# Excerpted data start
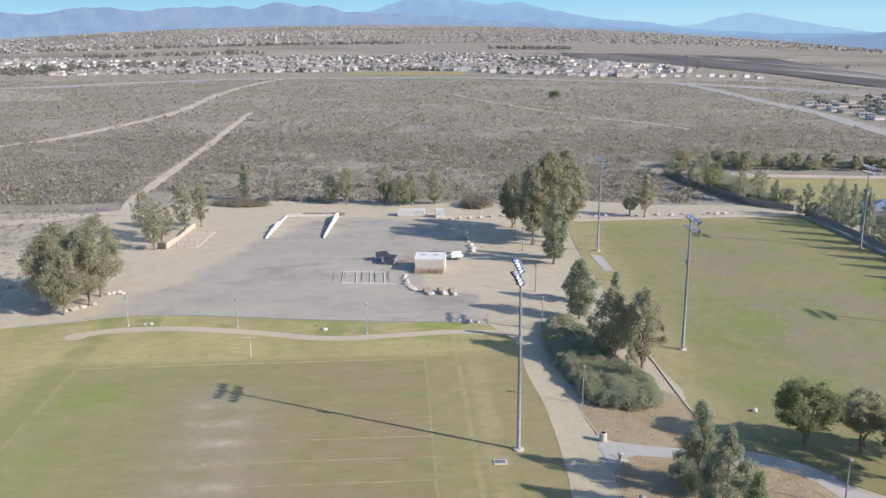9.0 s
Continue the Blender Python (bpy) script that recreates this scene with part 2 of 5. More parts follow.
def lot_material():
    """Old asphalt that wears away into pale dirt towards the rim."""
    k = Net("old_grey_asphalt")
    x, y, z = k.xyz()
    big = k.noise(0.045, 6, 0.65, 0.36, 0.62, stretch=(0.6, 1.2, 1))
    mid = k.noise(0.4, 5, 0.7, 0.35, 0.65)
    fine = k.noise(7.0, 5, 0.75, 0.3, 0.7)
    col = k.mix(big, (0.338, 0.307, 0.253), (0.278, 0.253, 0.214))
    col = k.mix(k.mul(mid, 0.5), col, (0.352, 0.318, 0.26))
    col = k.mix(k.mul(k.noise(0.07, 6, 0.7, 0.5, 0.66, stretch=(0.75, 1.3, 1), warp=0.9), 0.62), col, (0.19, 0.172, 0.155))
    col = k.mix(k.mul(k.noise(0.16, 6, 0.7, 0.5, 0.66, stretch=(0.8, 1.2, 1), warp=0.6), 0.5), col, (0.362, 0.327, 0.265))
    left = k.span(k.m("MULTIPLY_ADD", y, -0.38, k.m("ADD", x, 83.4)), -5.0, 9.0)
    right = k.span(k.m("MULTIPLY_ADD", k.near(y, 104.5, 11.0, 4.0), 9.0, x), 14.0, 6.0)
    back = k.span(k.m("MULTIPLY_ADD", x, 0.24, y), 158.0, 140.0)
    keep = k.mul(left, right, back)
    blend = k.span(k.m("ADD", keep, k.m("MULTIPLY_ADD", k.noise(0.09, 6, 0.7, 0.2, 0.8, warp=0.5), 0.7, -0.35)), 0.3, 0.75)
    soil = k.mix(mid, (0.425, 0.365, 0.266), (0.37, 0.32, 0.236))
    soil = k.mix(k.mul(k.noise(0.06, 5, 0.65, 0.4, 0.65), 0.6), soil, (0.43, 0.362, 0.262))
    col = k.mix(blend, soil, col)
    col = k.mix(k.mul(fine, 0.22), col, (0.14, 0.122, 0.1))
    k.bump(fine, 0.4, 0.03)
    return k.done(col, 0.94, 0, 0.15)


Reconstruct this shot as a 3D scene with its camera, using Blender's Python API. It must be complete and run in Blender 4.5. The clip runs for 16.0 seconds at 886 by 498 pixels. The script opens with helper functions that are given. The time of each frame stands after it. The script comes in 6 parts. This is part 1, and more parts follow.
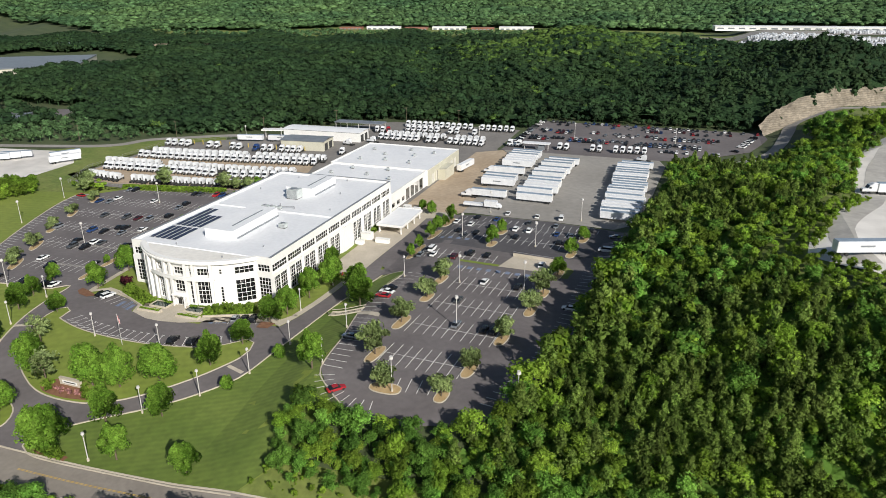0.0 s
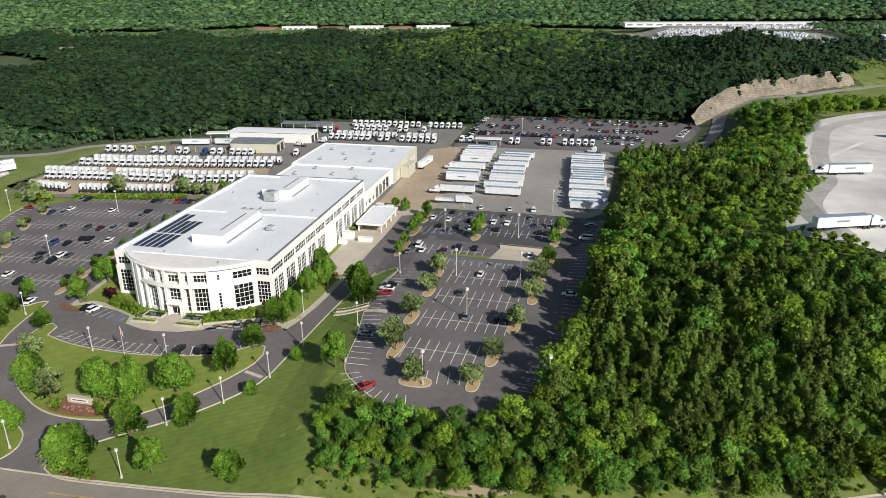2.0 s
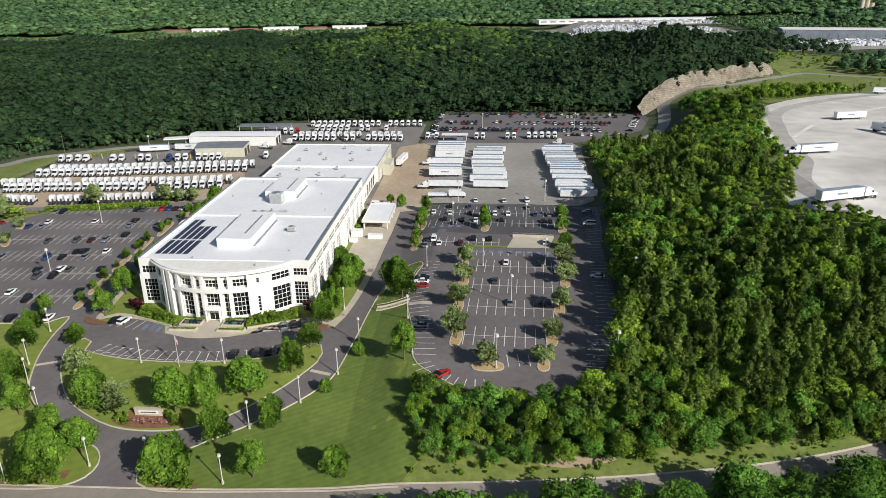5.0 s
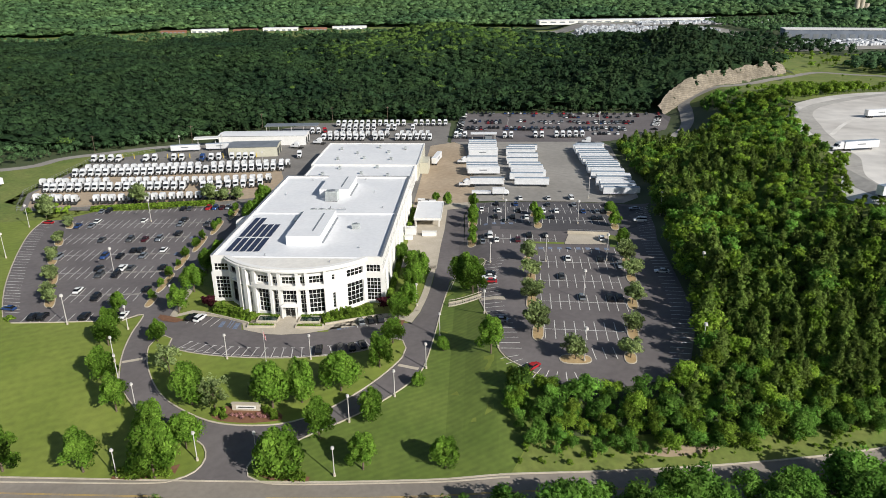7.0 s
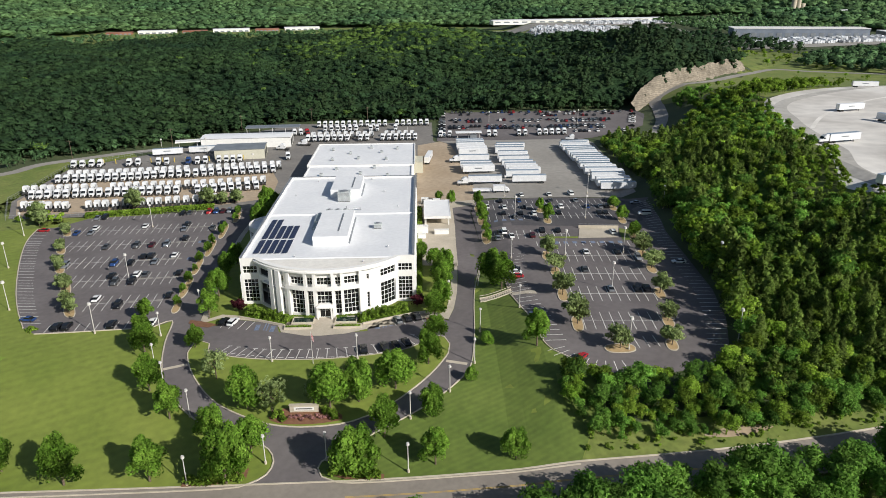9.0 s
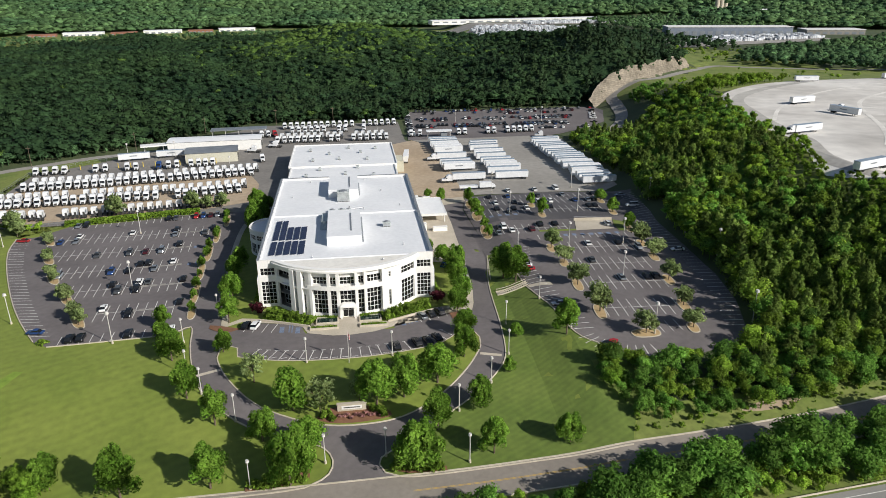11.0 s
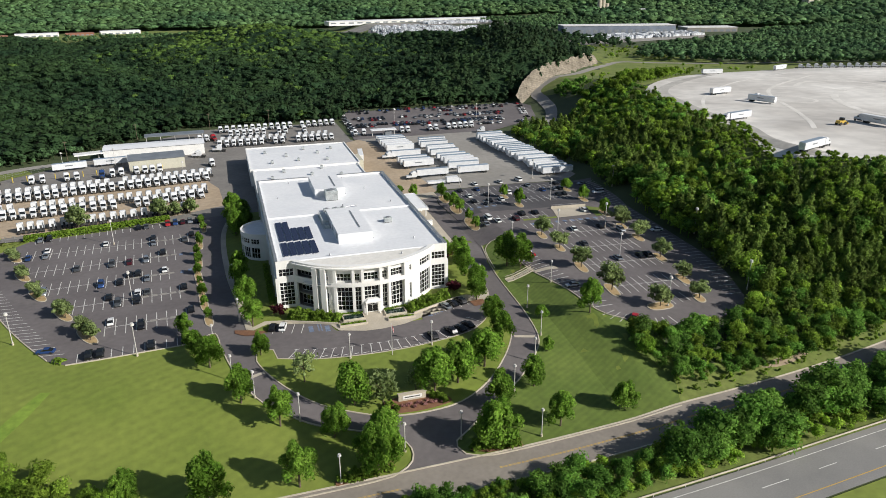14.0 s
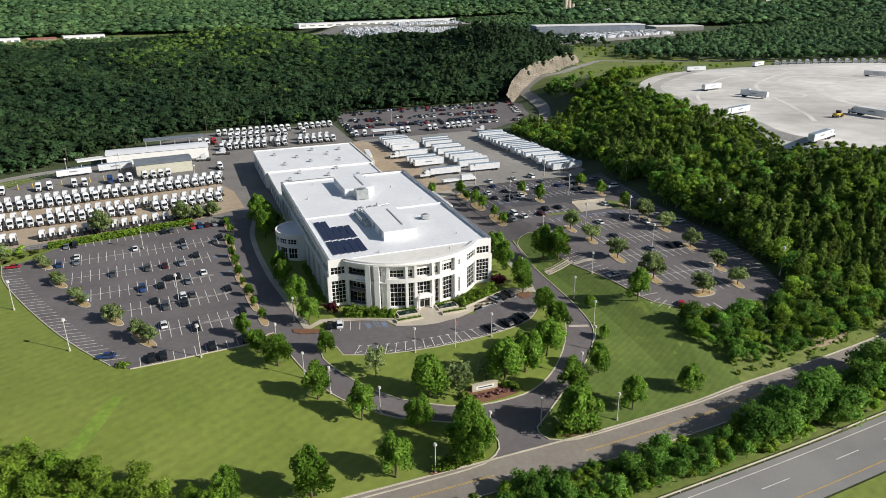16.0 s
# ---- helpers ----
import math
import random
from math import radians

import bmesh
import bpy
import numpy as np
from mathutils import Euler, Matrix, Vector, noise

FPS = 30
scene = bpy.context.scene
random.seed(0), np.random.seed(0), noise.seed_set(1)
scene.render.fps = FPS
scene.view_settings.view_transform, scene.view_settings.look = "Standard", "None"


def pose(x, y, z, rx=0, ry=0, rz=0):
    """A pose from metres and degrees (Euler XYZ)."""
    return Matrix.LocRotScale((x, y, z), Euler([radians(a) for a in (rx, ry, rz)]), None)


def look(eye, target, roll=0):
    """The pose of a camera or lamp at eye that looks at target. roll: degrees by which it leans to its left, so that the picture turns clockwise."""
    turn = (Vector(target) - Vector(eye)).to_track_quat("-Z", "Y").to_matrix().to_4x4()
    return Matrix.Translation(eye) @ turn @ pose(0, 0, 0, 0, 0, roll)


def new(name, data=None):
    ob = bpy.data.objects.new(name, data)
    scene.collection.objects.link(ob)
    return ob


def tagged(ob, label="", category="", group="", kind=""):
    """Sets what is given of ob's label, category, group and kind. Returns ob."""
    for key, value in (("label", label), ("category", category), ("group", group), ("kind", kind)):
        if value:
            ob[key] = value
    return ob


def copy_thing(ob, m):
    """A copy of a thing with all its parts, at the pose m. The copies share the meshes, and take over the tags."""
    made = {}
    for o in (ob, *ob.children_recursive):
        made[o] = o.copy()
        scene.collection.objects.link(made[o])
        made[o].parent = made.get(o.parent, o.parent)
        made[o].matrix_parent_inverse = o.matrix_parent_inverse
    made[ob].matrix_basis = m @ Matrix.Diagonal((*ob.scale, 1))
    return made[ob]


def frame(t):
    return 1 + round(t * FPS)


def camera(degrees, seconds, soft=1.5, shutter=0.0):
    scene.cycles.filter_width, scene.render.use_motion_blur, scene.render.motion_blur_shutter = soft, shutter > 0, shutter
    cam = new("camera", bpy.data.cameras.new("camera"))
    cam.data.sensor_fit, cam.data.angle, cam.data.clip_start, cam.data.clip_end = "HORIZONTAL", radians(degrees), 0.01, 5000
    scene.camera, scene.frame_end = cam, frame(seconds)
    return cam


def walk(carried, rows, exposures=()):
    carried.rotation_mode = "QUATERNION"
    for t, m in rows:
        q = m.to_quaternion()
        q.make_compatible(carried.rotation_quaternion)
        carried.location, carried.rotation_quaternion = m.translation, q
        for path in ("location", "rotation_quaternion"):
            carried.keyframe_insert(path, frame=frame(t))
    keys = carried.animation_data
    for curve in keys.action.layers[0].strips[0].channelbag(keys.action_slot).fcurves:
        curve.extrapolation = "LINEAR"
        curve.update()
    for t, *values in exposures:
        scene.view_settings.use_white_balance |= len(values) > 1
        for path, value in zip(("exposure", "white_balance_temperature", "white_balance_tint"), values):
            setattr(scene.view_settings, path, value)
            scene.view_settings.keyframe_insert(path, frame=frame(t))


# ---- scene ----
# The camera and its flight: seconds, eye, point looked at, roll.
cam = camera(64.5, 16.0, soft=0.85)
PATH = [
    (0, (141.51, -169.21, 94.23), (110.45, -81.21, 58.28), -0.2),
    (0.5, (135.54, -171.92, 94.21), (106.34, -83.33, 58.17), -0.1),
    (1, (129.52, -174.57, 94.16), (103.32, -85.03, 58.15), -0.2),
    (1.5, (123.44, -177.12, 94.11), (100.49, -86.71, 58.05), -0.3),
    (2, (117.38, -179.58, 94.07), (98.00, -88.36, 57.97), -0.3),
    (2.5, (111.33, -181.94, 94.04), (95.46, -90.04, 57.95), -0.4),
    (3, (105.20, -184.09, 94.00), (92.37, -91.74, 57.83), -0.5),
    (3.5, (98.95, -186.02, 93.93), (89.13, -93.30, 57.79), -0.4),
    (4, (92.64, -187.66, 93.87), (84.33, -94.82, 57.66), -0.5),
    (6.5, (61.16, -193.74, 93.38), (55.86, -100.65, 57.24), -0.6),
    (7, (54.92, -194.55, 93.37), (49.99, -101.42, 57.26), -0.6),
    (7.5, (48.66, -195.33, 93.35), (45.19, -102.12, 57.29), -0.6),
    (8, (42.38, -196.06, 93.34), (41.78, -102.79, 57.29), -0.6),
    (8.5, (35.91, -196.70, 93.34), (37.58, -103.46, 57.26), -0.6),
    (9, (29.40, -197.13, 93.35), (32.04, -103.91, 57.24), -0.5),
    (11.5, (-3.04, -197.81, 92.90), (11.73, -105.71, 56.84), -0.4),
    (12, (-9.45, -197.66, 92.79), (7.38, -105.89, 56.79), -0.4),
    (12.5, (-15.88, -197.32, 92.67), (2.59, -105.87, 56.66), -0.4),
    (13, (-22.34, -196.84, 92.54), (-1.69, -105.86, 56.53), -0.4),
    (13.5, (-28.80, -196.23, 92.42), (-5.40, -105.94, 56.37), -0.3),
    (14, (-35.33, -195.48, 92.32), (-7.83, -106.35, 56.28), -0.2),
    (14.5, (-41.89, -194.57, 92.21), (-11.51, -106.36, 56.21), -0.2),
    (15, (-48.47, -193.50, 92.10), (-16.87, -105.70, 56.15), -0.3),
    (15.5, (-54.88, -192.26, 91.98), (-22.98, -104.55, 56.08), -0.4),
    (16, (-61.26, -190.91, 91.89), (-28.64, -103.44, 56.04), -0.5),
]
walk(cam, [(t, look(eye, target, roll)) for t, eye, target, roll in PATH])

# ---------- world, sun ----------
SUN = Vector((0.643, -0.574, 0.506))
world = bpy.data.worlds.new("sky")
scene.world = world
world.use_nodes = True
wn = world.node_tree.nodes
sky = wn.new("ShaderNodeTexSky")
sky.sky_type = "NISHITA"
sky.sun_disc = False
sky.sun_elevation = radians(30.4)
sky.sun_rotation = radians(131.8)
wn["Background"].inputs[1].default_value = 0.067
world.node_tree.links.new(sky.outputs[0], wn["Background"].inputs[0])
sun = new("sun", bpy.data.lights.new("sun", "SUN"))
sun.data.energy = 5.0
sun.data.angle = radians(0.6)
sun.data.color = (1.0, 0.965, 0.905)
sun.matrix_world = look(SUN * 300, (0, 0, 0))
scene.view_settings.exposure = 0.08


# ---------- land form ----------
def ss(a, b, x):
    t = np.clip((np.asarray(x, float) - a) / (b - a), 0, 1)
    return t * t * (3 - 2 * t)


def H(x, y):
    """Height of the ground."""
    x, y = np.asarray(x, float), np.asarray(y, float)
    z = -5.2 * ss(-22, -85, y)
    z = z + 3.2 * ss(46, 62, x) * ss(-90, -40, y) * (1 - 0.75 * ss(60, 105, y)) * (1 - ss(110, 200, y))
    shift = ss(100, 225, y)
    rise = np.clip((x - 118 - 66 * shift) / (70 - 20 * shift), 0, 1)
    east = 24 * (0.35 * ss(0, 1, rise) + 0.65 * rise) * ss(-72, 0, y)
    z = z + east * (1 - 0.45 * ss(230, 380, y))
    d = -(x - 190) * 0.657 + (y - 318) * 0.754
    z = z + 25 * np.exp(-((x - 228) / 80) ** 2 - ((y - 445) / 140) ** 2) * (0.4 * ss(0, 8, d) + 0.6 * ss(6, 60, d)) * ss(328, 362, y)
    z = z + 31 * np.exp(-((x - 6) / 125) ** 2 - ((y - 675) / 150) ** 2)
    fold = ss(330, 470, y) * (1 - ss(950, 1100, y)) * (1 - ss(230, 330, x))
    z = z + fold * (4.5 * np.sin(x / 38 + 0.6 * np.sin(y / 70)) * np.cos(y / 95) + 3.0 * np.sin(x / 21 + y / 33) + 2)
    z = z + 7 * np.exp(-((x + 260) / 160) ** 2 - ((y - 520) / 140) ** 2)
    r = np.hypot(x, y)
    far = np.clip(r - 1300, 0, None)
    z = z + far * 0.085 * (0.8 + 0.35 * np.sin(x / 310 + 1.0) * np.sin(y / 420)) * ss(200, 900, y)
    return z


def Hs(x, y):
    return float(H(x, y))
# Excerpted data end
_Problem to solve_: Keep only the lines that hold the string "frame", and copy them out.

_Exercise response_:
Reconstruct this shot as a 3D scene with its camera, using Blender's Python API. It must be complete and run in Blender 4.5. The clip runs for 16.0 seconds at 886 by 498 pixels. The script opens with helper functions that are given. The time of each frame stands after it. The script comes in 6 parts. This is part 1, and more parts follow.
def frame(t):
    scene.camera, scene.frame_end = cam, frame(seconds)
            carried.keyframe_insert(path, frame=frame(t))
            scene.view_settings.keyframe_insert(path, frame=frame(t))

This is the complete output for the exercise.